Anomalous intense emission of the 5D0/7F4 transition for reddish-orange light-emitting and fluorescent probe for multiple lattice sites in β-PbF2:Eu3+/K+ oxyfluoride glass ceramics†
Abstract
Herein, β-PbF2:Eu3+/K+ glass ceramics (GCs) were synthesized and characterized by X-ray diffraction (XRD), photoluminescence (PL) and decay curves. Based on the XRD analysis, it was inferred that Eu3+ and K+ ions were doped in the β-PbF2 lattice by substituting Pb2+ ions. Compared with the interstitial fluorine (Fi−) (Eu3+ + Fi− = Pb2+), K+ substitutional doping (Eu3+ + K+ = 2Pb2+) was the preferential charge-compensating mechanism with the introduction of K+ ions in the β-PbF2:Eu3+ GCs. Consequently, this is the first report on the anomalous emission of the 5D0/7F4 transition in β-PbF2:Eu3+ GCs. Based on this anomalous 5D0/7F4 transition, a new lattice site with D4d symmetry occupied by Eu3+ ions was proposed for the first time in β-PbF2:Eu3+ GCs.

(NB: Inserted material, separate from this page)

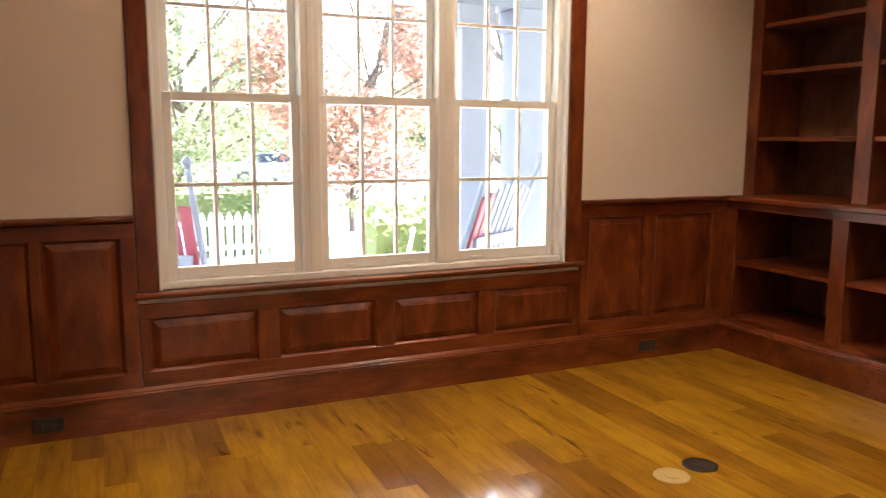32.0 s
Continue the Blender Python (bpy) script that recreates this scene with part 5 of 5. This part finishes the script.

Moreover, according to the intensity ratio of I(5D0/7F0)/I(5D0/7F2) (I00/I02), I(5D0/7F2)/I(5D0/7F1) (I02/I01) and I(5D0/7F4)/I(5D0/7F1) (I04/I01), the breaking of the local lattice symmetry around the Eu3+ ions induced by K+ ions was demonstrated in detail. With the introduction of K+ ions in β-PbF2:Eu3+ GCs, the local lattice symmetry around the Eu3+ ions continued to decrease from Oh to D4d, C4v, C3v, C2v, and C1. Due to the effective charge-compensation of the K+ ions, we successfully realized the adjustment and enhancement of the reddish-orange emission from β-PbF2:Eu3+ GCs. Simultaneously, an example of Er3+-doped β-PbF2 GC was employed to demonstrate the spectral broadening effect of trivalent lanthanide ions (Ln3+) caused by lattice distortion and charge compensation. All these results provide insights to investigate the lattice structures of compounds and also guide researchers to design new emitting devices.